REQUEST: All the data should be repeated exactly. Any image in it is left out.
*** DATA SECTION ***
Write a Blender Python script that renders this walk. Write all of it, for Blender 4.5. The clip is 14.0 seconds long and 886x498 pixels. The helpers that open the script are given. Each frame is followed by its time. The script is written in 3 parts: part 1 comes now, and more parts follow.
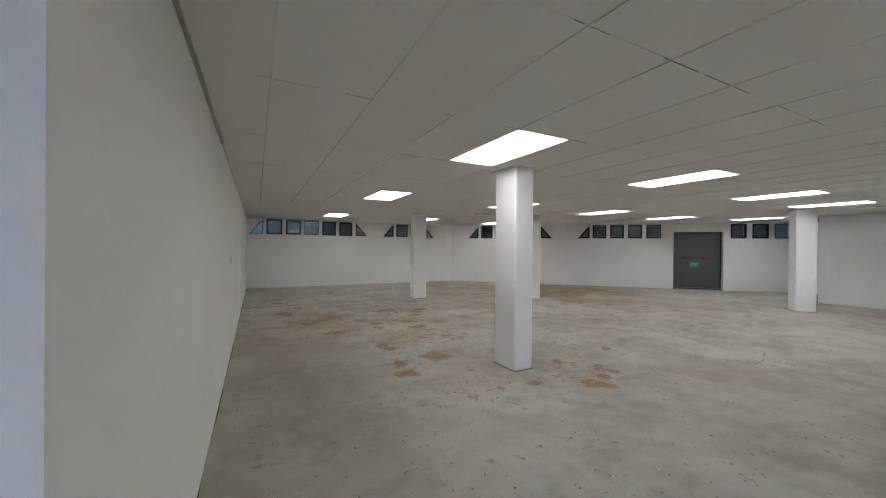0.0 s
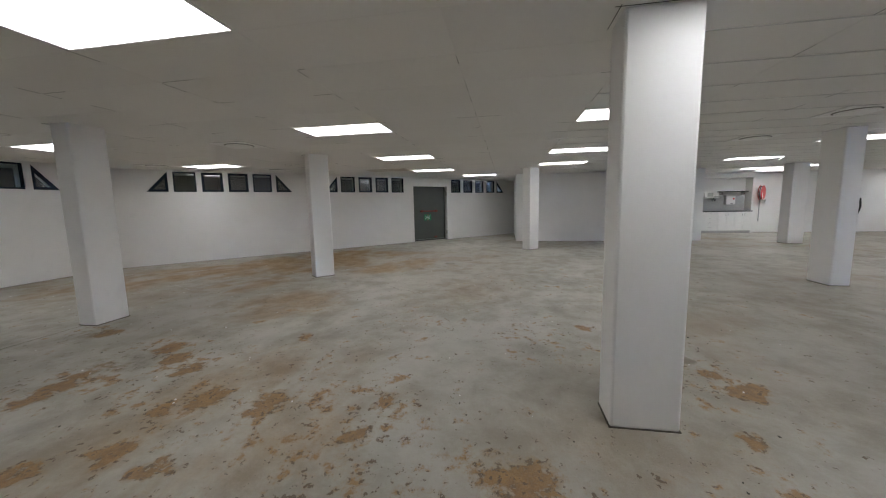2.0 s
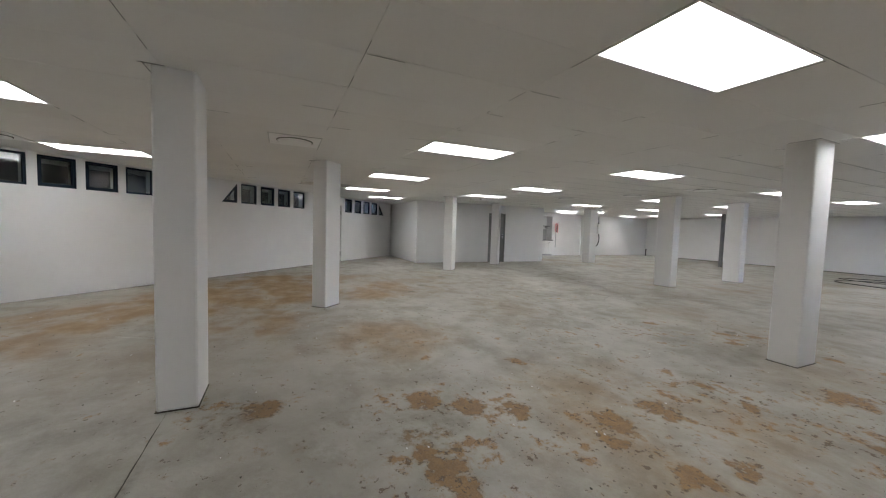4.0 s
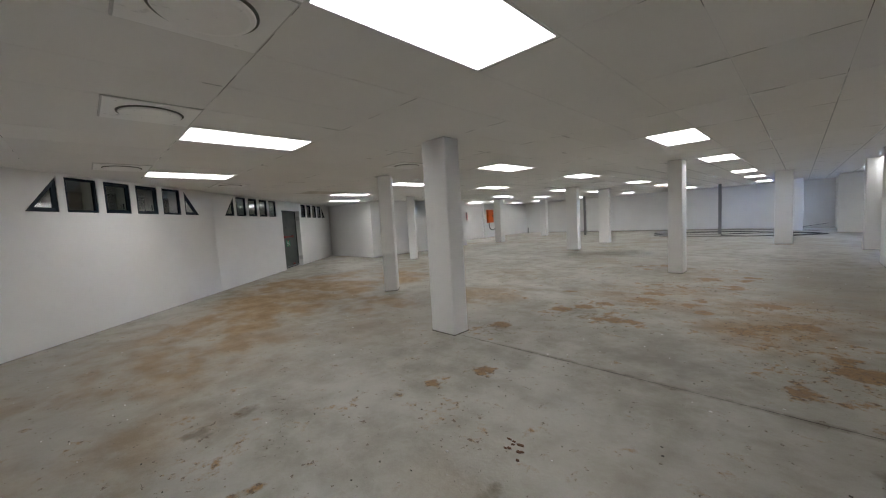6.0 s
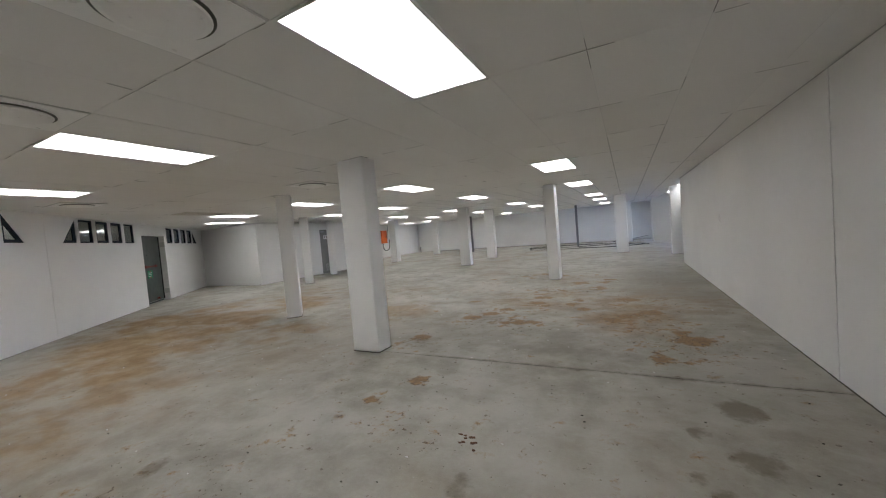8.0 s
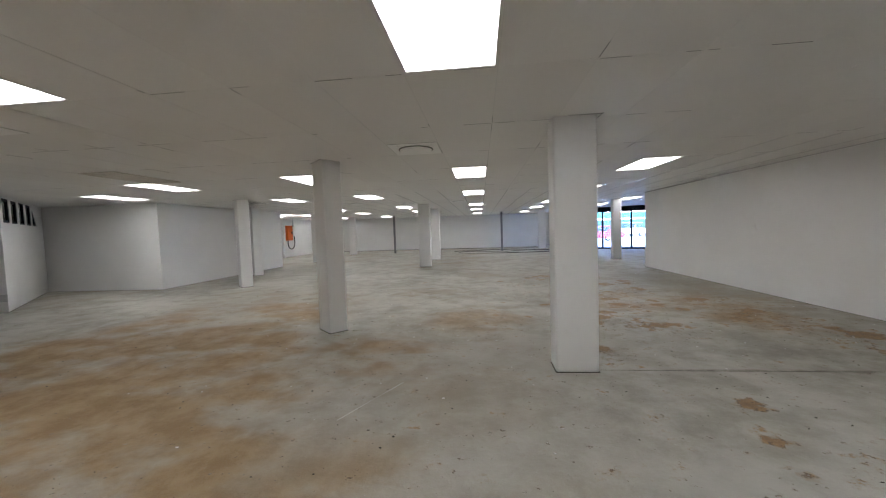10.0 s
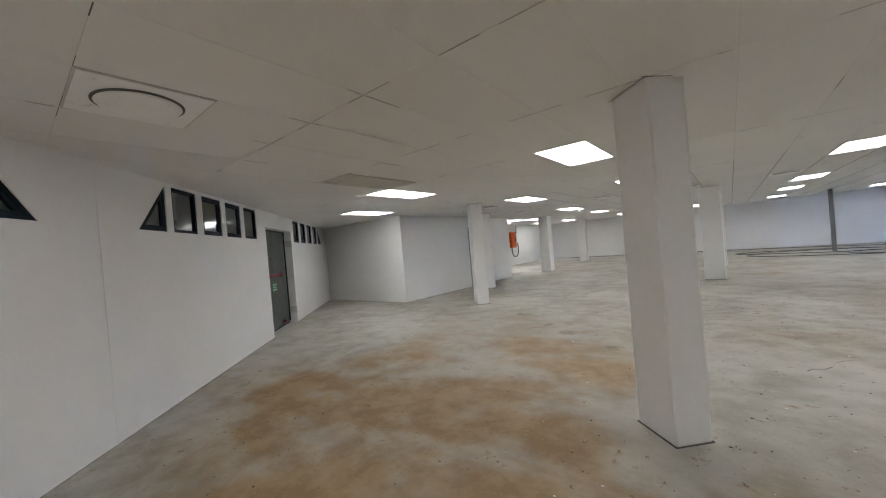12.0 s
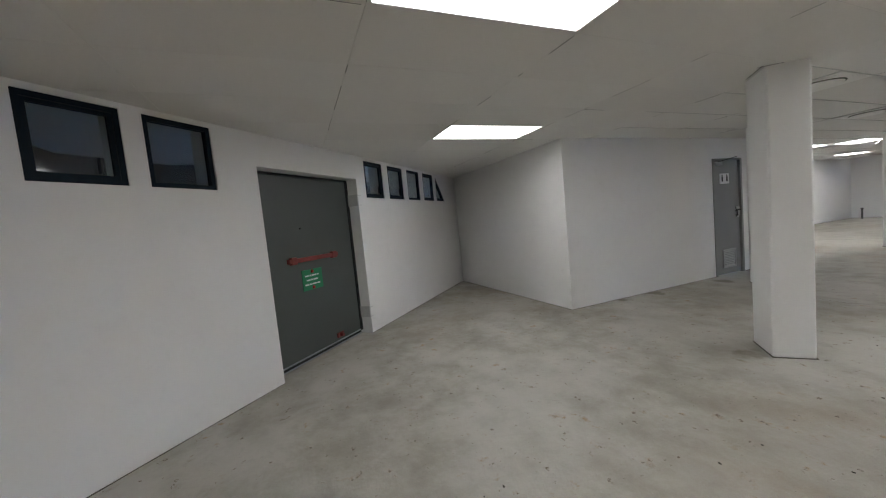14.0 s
***
OUTPUT:
Write a Blender Python script that renders this walk. Write all of it, for Blender 4.5. The clip is 14.0 seconds long and 886x498 pixels. The helpers that open the script are given. Each frame is followed by its time. The script is written in 3 parts: part 1 comes now, and more parts follow.
0.0 s
2.0 s
4.0 s
6.0 s
8.0 s
10.0 s
12.0 s
14.0 s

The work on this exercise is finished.